Records for processing start

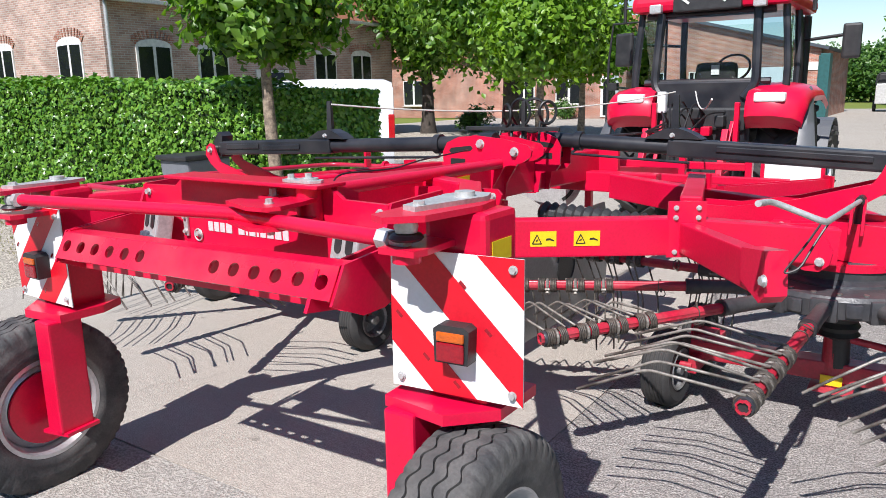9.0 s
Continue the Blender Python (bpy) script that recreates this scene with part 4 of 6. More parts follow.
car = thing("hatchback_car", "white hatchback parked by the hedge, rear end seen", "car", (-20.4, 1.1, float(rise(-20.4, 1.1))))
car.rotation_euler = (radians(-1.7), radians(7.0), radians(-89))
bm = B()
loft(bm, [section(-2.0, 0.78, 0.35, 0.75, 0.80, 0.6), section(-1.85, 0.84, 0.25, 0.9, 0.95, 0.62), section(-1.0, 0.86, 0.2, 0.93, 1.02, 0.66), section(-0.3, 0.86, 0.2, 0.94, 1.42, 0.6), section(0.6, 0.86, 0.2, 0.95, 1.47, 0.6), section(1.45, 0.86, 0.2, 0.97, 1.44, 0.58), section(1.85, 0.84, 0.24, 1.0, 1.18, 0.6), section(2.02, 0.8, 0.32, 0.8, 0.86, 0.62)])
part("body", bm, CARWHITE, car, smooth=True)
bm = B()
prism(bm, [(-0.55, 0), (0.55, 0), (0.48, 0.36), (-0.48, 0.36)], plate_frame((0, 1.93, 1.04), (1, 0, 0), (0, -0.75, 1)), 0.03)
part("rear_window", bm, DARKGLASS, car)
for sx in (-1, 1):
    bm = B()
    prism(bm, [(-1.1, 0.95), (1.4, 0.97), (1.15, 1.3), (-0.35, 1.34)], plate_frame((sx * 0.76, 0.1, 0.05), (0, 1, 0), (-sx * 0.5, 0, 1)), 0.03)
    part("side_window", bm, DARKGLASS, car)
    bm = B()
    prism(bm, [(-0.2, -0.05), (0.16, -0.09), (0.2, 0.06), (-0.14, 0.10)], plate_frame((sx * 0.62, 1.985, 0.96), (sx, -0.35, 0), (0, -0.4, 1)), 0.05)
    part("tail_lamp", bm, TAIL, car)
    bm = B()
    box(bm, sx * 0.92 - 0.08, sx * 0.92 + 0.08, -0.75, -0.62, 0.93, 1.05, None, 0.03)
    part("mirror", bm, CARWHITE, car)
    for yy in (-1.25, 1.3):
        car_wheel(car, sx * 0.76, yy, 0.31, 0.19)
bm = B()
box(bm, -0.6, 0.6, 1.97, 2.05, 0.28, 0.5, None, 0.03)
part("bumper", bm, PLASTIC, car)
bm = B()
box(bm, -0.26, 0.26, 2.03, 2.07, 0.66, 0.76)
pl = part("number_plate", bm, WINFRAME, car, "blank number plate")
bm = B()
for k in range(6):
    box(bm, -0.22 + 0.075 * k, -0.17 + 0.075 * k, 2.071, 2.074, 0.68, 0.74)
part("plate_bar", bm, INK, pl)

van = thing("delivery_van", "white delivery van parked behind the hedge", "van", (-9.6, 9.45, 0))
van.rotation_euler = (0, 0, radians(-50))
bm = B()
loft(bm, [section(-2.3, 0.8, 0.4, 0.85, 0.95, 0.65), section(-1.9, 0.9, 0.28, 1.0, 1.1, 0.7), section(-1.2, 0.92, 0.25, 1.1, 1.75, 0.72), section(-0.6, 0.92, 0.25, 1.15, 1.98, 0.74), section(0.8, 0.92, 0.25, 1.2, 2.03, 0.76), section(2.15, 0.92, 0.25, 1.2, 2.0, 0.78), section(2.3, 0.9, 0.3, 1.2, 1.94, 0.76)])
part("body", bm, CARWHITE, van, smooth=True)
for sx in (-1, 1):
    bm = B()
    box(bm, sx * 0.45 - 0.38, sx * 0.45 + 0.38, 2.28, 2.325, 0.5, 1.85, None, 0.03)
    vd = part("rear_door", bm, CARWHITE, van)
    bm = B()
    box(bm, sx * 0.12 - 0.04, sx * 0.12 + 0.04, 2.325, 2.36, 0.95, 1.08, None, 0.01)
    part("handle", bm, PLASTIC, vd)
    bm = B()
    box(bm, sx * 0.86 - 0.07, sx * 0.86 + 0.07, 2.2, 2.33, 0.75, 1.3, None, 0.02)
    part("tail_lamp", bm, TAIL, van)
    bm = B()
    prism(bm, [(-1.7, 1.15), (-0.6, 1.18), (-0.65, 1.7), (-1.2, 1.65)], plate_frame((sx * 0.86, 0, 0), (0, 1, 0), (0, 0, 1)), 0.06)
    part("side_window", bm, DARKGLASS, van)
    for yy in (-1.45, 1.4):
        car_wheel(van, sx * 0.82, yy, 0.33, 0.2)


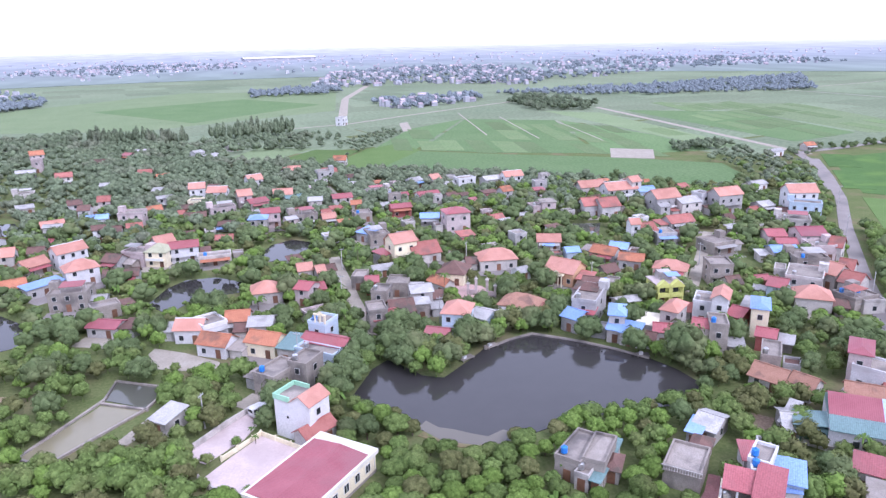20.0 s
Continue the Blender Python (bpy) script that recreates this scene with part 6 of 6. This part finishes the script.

Records for processing end

- **The problem**: Omit every picture while copying the listing above exactly.

- **Completed task**:
9.0 s
Continue the Blender Python (bpy) script that recreates this scene with part 4 of 6. More parts follow.
car = thing("hatchback_car", "white hatchback parked by the hedge, rear end seen", "car", (-20.4, 1.1, float(rise(-20.4, 1.1))))
car.rotation_euler = (radians(-1.7), radians(7.0), radians(-89))
bm = B()
loft(bm, [section(-2.0, 0.78, 0.35, 0.75, 0.80, 0.6), section(-1.85, 0.84, 0.25, 0.9, 0.95, 0.62), section(-1.0, 0.86, 0.2, 0.93, 1.02, 0.66), section(-0.3, 0.86, 0.2, 0.94, 1.42, 0.6), section(0.6, 0.86, 0.2, 0.95, 1.47, 0.6), section(1.45, 0.86, 0.2, 0.97, 1.44, 0.58), section(1.85, 0.84, 0.24, 1.0, 1.18, 0.6), section(2.02, 0.8, 0.32, 0.8, 0.86, 0.62)])
part("body", bm, CARWHITE, car, smooth=True)
bm = B()
prism(bm, [(-0.55, 0), (0.55, 0), (0.48, 0.36), (-0.48, 0.36)], plate_frame((0, 1.93, 1.04), (1, 0, 0), (0, -0.75, 1)), 0.03)
part("rear_window", bm, DARKGLASS, car)
for sx in (-1, 1):
    bm = B()
    prism(bm, [(-1.1, 0.95), (1.4, 0.97), (1.15, 1.3), (-0.35, 1.34)], plate_frame((sx * 0.76, 0.1, 0.05), (0, 1, 0), (-sx * 0.5, 0, 1)), 0.03)
    part("side_window", bm, DARKGLASS, car)
    bm = B()
    prism(bm, [(-0.2, -0.05), (0.16, -0.09), (0.2, 0.06), (-0.14, 0.10)], plate_frame((sx * 0.62, 1.985, 0.96), (sx, -0.35, 0), (0, -0.4, 1)), 0.05)
    part("tail_lamp", bm, TAIL, car)
    bm = B()
    box(bm, sx * 0.92 - 0.08, sx * 0.92 + 0.08, -0.75, -0.62, 0.93, 1.05, None, 0.03)
    part("mirror", bm, CARWHITE, car)
    for yy in (-1.25, 1.3):
        car_wheel(car, sx * 0.76, yy, 0.31, 0.19)
bm = B()
box(bm, -0.6, 0.6, 1.97, 2.05, 0.28, 0.5, None, 0.03)
part("bumper", bm, PLASTIC, car)
bm = B()
box(bm, -0.26, 0.26, 2.03, 2.07, 0.66, 0.76)
pl = part("number_plate", bm, WINFRAME, car, "blank number plate")
bm = B()
for k in range(6):
    box(bm, -0.22 + 0.075 * k, -0.17 + 0.075 * k, 2.071, 2.074, 0.68, 0.74)
part("plate_bar", bm, INK, pl)

van = thing("delivery_van", "white delivery van parked behind the hedge", "van", (-9.6, 9.45, 0))
van.rotation_euler = (0, 0, radians(-50))
bm = B()
loft(bm, [section(-2.3, 0.8, 0.4, 0.85, 0.95, 0.65), section(-1.9, 0.9, 0.28, 1.0, 1.1, 0.7), section(-1.2, 0.92, 0.25, 1.1, 1.75, 0.72), section(-0.6, 0.92, 0.25, 1.15, 1.98, 0.74), section(0.8, 0.92, 0.25, 1.2, 2.03, 0.76), section(2.15, 0.92, 0.25, 1.2, 2.0, 0.78), section(2.3, 0.9, 0.3, 1.2, 1.94, 0.76)])
part("body", bm, CARWHITE, van, smooth=True)
for sx in (-1, 1):
    bm = B()
    box(bm, sx * 0.45 - 0.38, sx * 0.45 + 0.38, 2.28, 2.325, 0.5, 1.85, None, 0.03)
    vd = part("rear_door", bm, CARWHITE, van)
    bm = B()
    box(bm, sx * 0.12 - 0.04, sx * 0.12 + 0.04, 2.325, 2.36, 0.95, 1.08, None, 0.01)
    part("handle", bm, PLASTIC, vd)
    bm = B()
    box(bm, sx * 0.86 - 0.07, sx * 0.86 + 0.07, 2.2, 2.33, 0.75, 1.3, None, 0.02)
    part("tail_lamp", bm, TAIL, van)
    bm = B()
    prism(bm, [(-1.7, 1.15), (-0.6, 1.18), (-0.65, 1.7), (-1.2, 1.65)], plate_frame((sx * 0.86, 0, 0), (0, 1, 0), (0, 0, 1)), 0.06)
    part("side_window", bm, DARKGLASS, van)
    for yy in (-1.45, 1.4):
        car_wheel(van, sx * 0.82, yy, 0.33, 0.2)


20.0 s
Continue the Blender Python (bpy) script that recreates this scene with part 6 of 6. This part finishes the script.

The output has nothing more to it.